TASK STATEMENT =
Transcribe the material word for word, but without the images.

PROVIDED MATERIAL =
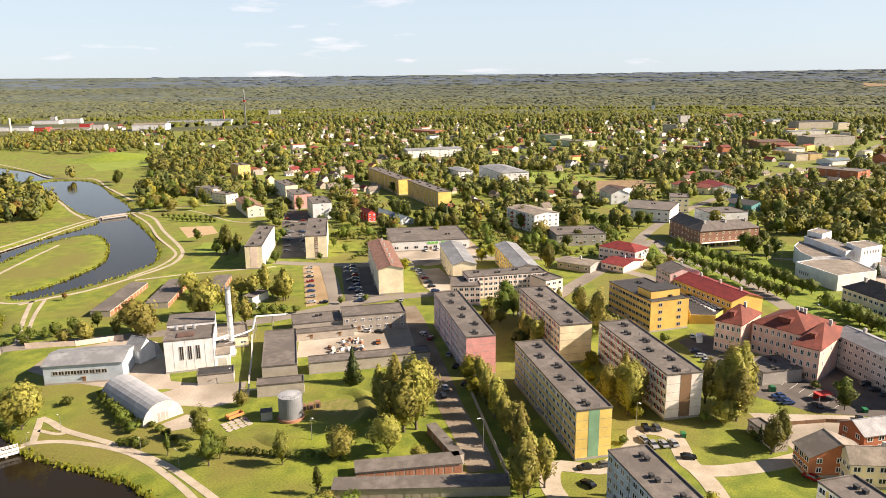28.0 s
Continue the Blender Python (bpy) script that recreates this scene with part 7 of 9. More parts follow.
car(176.1, 47.4, 37, "silver")
car(166.8, 46.6, -80, "red")
car_row(198.0, 24.3, 199.4, 21.4, 2, 26, "black grey")
car_row(188.6, 20.8, 191.7, 15.8, 3, 32, "silver black black")
car(190.7, 23.9, 40, "silver")
car(185.5, 11.1, -75, "black")
car_row(237.0, -11.7, 232.7, -14.4, 3, -58, "blue grey silver")
car(234.5, -22.8, 30, "grey")
car(228.6, -33.9, 10, "black")
car_row(258.3, -38.4, 251.2, -43.2, 3, -56, "grey black grey")
car_row(267.8, 16.7, 259.4, 11.8, 3, -60)
car(284.4, 19.1, 10, "white")
car(187.1, -18.6, 60, "red")
car(205.8, -56.1, 20, "grey")
car(201.7, -53.0, 20, "silver")
car_row(432.8, 25.2, 443.0, 13.5, 3, 41, "grey black silver")
car_row(266.4, 182.3, 275.1, 167.7, 2, -59)
car(247.4, 207.0, 20, "silver")
car(283.0, 149.8, 20, "silver")
car_row(239.5, 143.8, 240.7, 138.0, 2, -78, "white black")
car(230.1, 132.5, 30, "orange")
car(218.7, 136.5, 10, "black")
car_row(-53.2, 162.4, -51.3, 167.8, 3, 161, "black black black")
car_row(-38.6, 183.4, -36.7, 185.7, 2, 50, "white silver")
car(-73.1, 172.7, 40, "black")
car(-100.7, 222.0, -70, "grey")
car(-139.8, 283.0, -35, "black")
car(112.1, 246.0, 30, "black")
car(24.9, 341.2, 58.8, "red")
car(-15.3, 286.6, 58.8, "red")
car(5.4, 318.1, 58.8, "grey")
car(-33.3, 323.0, 20, "white")
car(-26.1, 198.9, 20, "silver")
car(-75.3, 221.4, 80, "black")
car(-124.0, 180.9, 30, "white")
car(-120.6, 183.4, 35, "black")
car(-22.4, 322.6, 10, "silver")
car(-57.4, 200.3, 58.8, "black")


def fence(pts, h, mat, label, post=True, gap=5.2, board=True, name="fence"):
    """Panels between posts along a line."""
    ob = thing(name, 0, 0, 0, 0, label, "fence")
    for a, b in zip(pts[:-1], pts[1:]):
        L = math.hypot(b[0] - a[0], b[1] - a[1])
        n, yaw = max(1, round(L / gap)), math.degrees(math.atan2(b[1] - a[1], b[0] - a[0]))
        w = L / n
        pm = shared(("fp", round(w, 1), h, mat.name), lambda: boxes("panel", [(.06, w - .06, -.04, .04, .1, h)], mat))
        qm = shared(("fq", h, mat.name), lambda: boxes("post", [(-.08, .08, -.08, .08, 0, h + .1)], mat))
        for i in range(n):
            m = pose(a[0] + (b[0] - a[0]) * i / n, a[1] + (b[1] - a[1]) * i / n, max(0, .0), 0, 0, yaw)
            part("panel", pm, ob, m)
            part("post", qm, ob, m)
    return ob


fence([(-27.7, 204.8), (-17.5, 196.4), (-5.8, 186.2), (5.6, 178.1), (14.0, 174.8)], 2.0, PAINT["palepink"], "weathered pale board fence round the yard")
fence([(14.7, 177.2), (19.5, 174.9), (25.3, 171.6)], 2.0, PAINT["palepink"], "weathered pale board fence with a gap")
fence([(33.2, 166.3), (40.6, 169.8), (45.9, 166.9), (52.2, 162.7)], 1.8, PAINT["panel"], "old concrete panel fence behind trees")
fence([(171.1, 258.8), (180.7, 242.3), (193.6, 230.5)], 2.2, PAINT["palepink"], "pale concrete wall behind the blue hall")
fence([(207.0, 85.1), (175.6, 65.0), (154.4, 51.5)], 2.2, PAINT["panel"], "grey concrete fence beside the garages")
fence([(-151.6, 277.8), (-136.3, 258.3), (-121.2, 233.4), (-112.7, 216.9)], 1.6, PAINT["brown"], "brown garden wall on the bank of the road", name='garden_wall')
fence([(-101.7, 193.1), (-101.0, 183.0), (-101.1, 178.3)], 1.0, PAINT["panel"], "low stone retaining wall", name='garden_wall')
fence([(-18.6, 243.9), (-6.5, 267.1), (10.5, 298.7)], 1.2, PAINT["brown"], "low wooden street fence")
fence([(19.9, 328.6), (56.1, 392.0), (92.7, 445.7)], 1.2, PAINT["grey"], "low wooden street fence")
fence([(-63.2, 331.5), (-48.8, 308.7), (-23.6, 320.9), (-7.7, 329.6)], 1.1, PAINT["brown"], "brown wooden garden fence in grass")
fence([(217.0, -13.8), (223.5, -24.6), (229.2, -41.0)], 1.2, PAINT["brown"], "low wooden yard fence")


def garages(x, y, L, W, yaw, h, n, door, label, roof="bitumen"):
    """A row of lock-ups: walls, one long roof, a door each."""
    ob = thing("garage_row", x, y, 0, yaw, label, "garage", "garage rows")
    FOOT.append((x, y, L / 2, W / 2, yaw))
    part("wall", boxes("wall", [(-L / 2, L / 2, -W / 2, W / 2, 0, h)], PAINT["panel"]), ob)
    for i in range(max(1, n // 3)):
        k = L / max(1, n // 3)
        part("roof", boxes("roof", [(-L / 2 + i * k - .1, -L / 2 + (i + 1) * k - .06, -W / 2 - .35, W / 2 + .2, h + .02 * (i % 2), h + .16 + .02 * (i % 2))], ROOF[roof]), ob)
    dm = shared(("gdoor", door, round(L / n, 1)), lambda: boxes("door", [(-L / n * .4, L / n * .4, -.06, .04, .08, 2.15), (-.03, .03, -.09, -.06, .08, 2.15)], PAINT[door]))
    for i in range(n):
        part("door", dm, ob, pose(-L / 2 + L * (i + .5) / n, -W / 2, 0))
    return ob


garages(149.7, 78.3, 28.2, 5.8, -56.9, 2.8, 11, "rust", "row of lock-up garages with dark red doors")
garages(164.8, 74.5, 19.9, 2.6, -131.9, 2.8, 5, "rust", "low flat garage row with a red end")
garages(142.4, 71.0, 44.3, 5.4, -64.3, 2.8, 10, "panel", "row of garages with a felt roof")
garages(231.8, 274.4, 47.3, 8.6, 26.9, 2.8, 12, "brick", "brick garage row with a felt roof")
garages(247.7, 259.9, 41.3, 10.1, 29.8, 2.8, 9, "brick", "brick garage row with patched felt roof")
garages(270.2, 248.2, 24.6, 7.6, 30.0, 2.8, 4, "brick", "brick garage row behind a tree")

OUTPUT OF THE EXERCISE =
28.0 s
Continue the Blender Python (bpy) script that recreates this scene with part 7 of 9. More parts follow.
car(176.1, 47.4, 37, "silver")
car(166.8, 46.6, -80, "red")
car_row(198.0, 24.3, 199.4, 21.4, 2, 26, "black grey")
car_row(188.6, 20.8, 191.7, 15.8, 3, 32, "silver black black")
car(190.7, 23.9, 40, "silver")
car(185.5, 11.1, -75, "black")
car_row(237.0, -11.7, 232.7, -14.4, 3, -58, "blue grey silver")
car(234.5, -22.8, 30, "grey")
car(228.6, -33.9, 10, "black")
car_row(258.3, -38.4, 251.2, -43.2, 3, -56, "grey black grey")
car_row(267.8, 16.7, 259.4, 11.8, 3, -60)
car(284.4, 19.1, 10, "white")
car(187.1, -18.6, 60, "red")
car(205.8, -56.1, 20, "grey")
car(201.7, -53.0, 20, "silver")
car_row(432.8, 25.2, 443.0, 13.5, 3, 41, "grey black silver")
car_row(266.4, 182.3, 275.1, 167.7, 2, -59)
car(247.4, 207.0, 20, "silver")
car(283.0, 149.8, 20, "silver")
car_row(239.5, 143.8, 240.7, 138.0, 2, -78, "white black")
car(230.1, 132.5, 30, "orange")
car(218.7, 136.5, 10, "black")
car_row(-53.2, 162.4, -51.3, 167.8, 3, 161, "black black black")
car_row(-38.6, 183.4, -36.7, 185.7, 2, 50, "white silver")
car(-73.1, 172.7, 40, "black")
car(-100.7, 222.0, -70, "grey")
car(-139.8, 283.0, -35, "black")
car(112.1, 246.0, 30, "black")
car(24.9, 341.2, 58.8, "red")
car(-15.3, 286.6, 58.8, "red")
car(5.4, 318.1, 58.8, "grey")
car(-33.3, 323.0, 20, "white")
car(-26.1, 198.9, 20, "silver")
car(-75.3, 221.4, 80, "black")
car(-124.0, 180.9, 30, "white")
car(-120.6, 183.4, 35, "black")
car(-22.4, 322.6, 10, "silver")
car(-57.4, 200.3, 58.8, "black")


def fence(pts, h, mat, label, post=True, gap=5.2, board=True, name="fence"):
    """Panels between posts along a line."""
    ob = thing(name, 0, 0, 0, 0, label, "fence")
    for a, b in zip(pts[:-1], pts[1:]):
        L = math.hypot(b[0] - a[0], b[1] - a[1])
        n, yaw = max(1, round(L / gap)), math.degrees(math.atan2(b[1] - a[1], b[0] - a[0]))
        w = L / n
        pm = shared(("fp", round(w, 1), h, mat.name), lambda: boxes("panel", [(.06, w - .06, -.04, .04, .1, h)], mat))
        qm = shared(("fq", h, mat.name), lambda: boxes("post", [(-.08, .08, -.08, .08, 0, h + .1)], mat))
        for i in range(n):
            m = pose(a[0] + (b[0] - a[0]) * i / n, a[1] + (b[1] - a[1]) * i / n, max(0, .0), 0, 0, yaw)
            part("panel", pm, ob, m)
            part("post", qm, ob, m)
    return ob


fence([(-27.7, 204.8), (-17.5, 196.4), (-5.8, 186.2), (5.6, 178.1), (14.0, 174.8)], 2.0, PAINT["palepink"], "weathered pale board fence round the yard")
fence([(14.7, 177.2), (19.5, 174.9), (25.3, 171.6)], 2.0, PAINT["palepink"], "weathered pale board fence with a gap")
fence([(33.2, 166.3), (40.6, 169.8), (45.9, 166.9), (52.2, 162.7)], 1.8, PAINT["panel"], "old concrete panel fence behind trees")
fence([(171.1, 258.8), (180.7, 242.3), (193.6, 230.5)], 2.2, PAINT["palepink"], "pale concrete wall behind the blue hall")
fence([(207.0, 85.1), (175.6, 65.0), (154.4, 51.5)], 2.2, PAINT["panel"], "grey concrete fence beside the garages")
fence([(-151.6, 277.8), (-136.3, 258.3), (-121.2, 233.4), (-112.7, 216.9)], 1.6, PAINT["brown"], "brown garden wall on the bank of the road", name='garden_wall')
fence([(-101.7, 193.1), (-101.0, 183.0), (-101.1, 178.3)], 1.0, PAINT["panel"], "low stone retaining wall", name='garden_wall')
fence([(-18.6, 243.9), (-6.5, 267.1), (10.5, 298.7)], 1.2, PAINT["brown"], "low wooden street fence")
fence([(19.9, 328.6), (56.1, 392.0), (92.7, 445.7)], 1.2, PAINT["grey"], "low wooden street fence")
fence([(-63.2, 331.5), (-48.8, 308.7), (-23.6, 320.9), (-7.7, 329.6)], 1.1, PAINT["brown"], "brown wooden garden fence in grass")
fence([(217.0, -13.8), (223.5, -24.6), (229.2, -41.0)], 1.2, PAINT["brown"], "low wooden yard fence")


def garages(x, y, L, W, yaw, h, n, door, label, roof="bitumen"):
    """A row of lock-ups: walls, one long roof, a door each."""
    ob = thing("garage_row", x, y, 0, yaw, label, "garage", "garage rows")
    FOOT.append((x, y, L / 2, W / 2, yaw))
    part("wall", boxes("wall", [(-L / 2, L / 2, -W / 2, W / 2, 0, h)], PAINT["panel"]), ob)
    for i in range(max(1, n // 3)):
        k = L / max(1, n // 3)
        part("roof", boxes("roof", [(-L / 2 + i * k - .1, -L / 2 + (i + 1) * k - .06, -W / 2 - .35, W / 2 + .2, h + .02 * (i % 2), h + .16 + .02 * (i % 2))], ROOF[roof]), ob)
    dm = shared(("gdoor", door, round(L / n, 1)), lambda: boxes("door", [(-L / n * .4, L / n * .4, -.06, .04, .08, 2.15), (-.03, .03, -.09, -.06, .08, 2.15)], PAINT[door]))
    for i in range(n):
        part("door", dm, ob, pose(-L / 2 + L * (i + .5) / n, -W / 2, 0))
    return ob


garages(149.7, 78.3, 28.2, 5.8, -56.9, 2.8, 11, "rust", "row of lock-up garages with dark red doors")
garages(164.8, 74.5, 19.9, 2.6, -131.9, 2.8, 5, "rust", "low flat garage row with a red end")
garages(142.4, 71.0, 44.3, 5.4, -64.3, 2.8, 10, "panel", "row of garages with a felt roof")
garages(231.8, 274.4, 47.3, 8.6, 26.9, 2.8, 12, "brick", "brick garage row with a felt roof")
garages(247.7, 259.9, 41.3, 10.1, 29.8, 2.8, 9, "brick", "brick garage row with patched felt roof")
garages(270.2, 248.2, 24.6, 7.6, 30.0, 2.8, 4, "brick", "brick garage row behind a tree")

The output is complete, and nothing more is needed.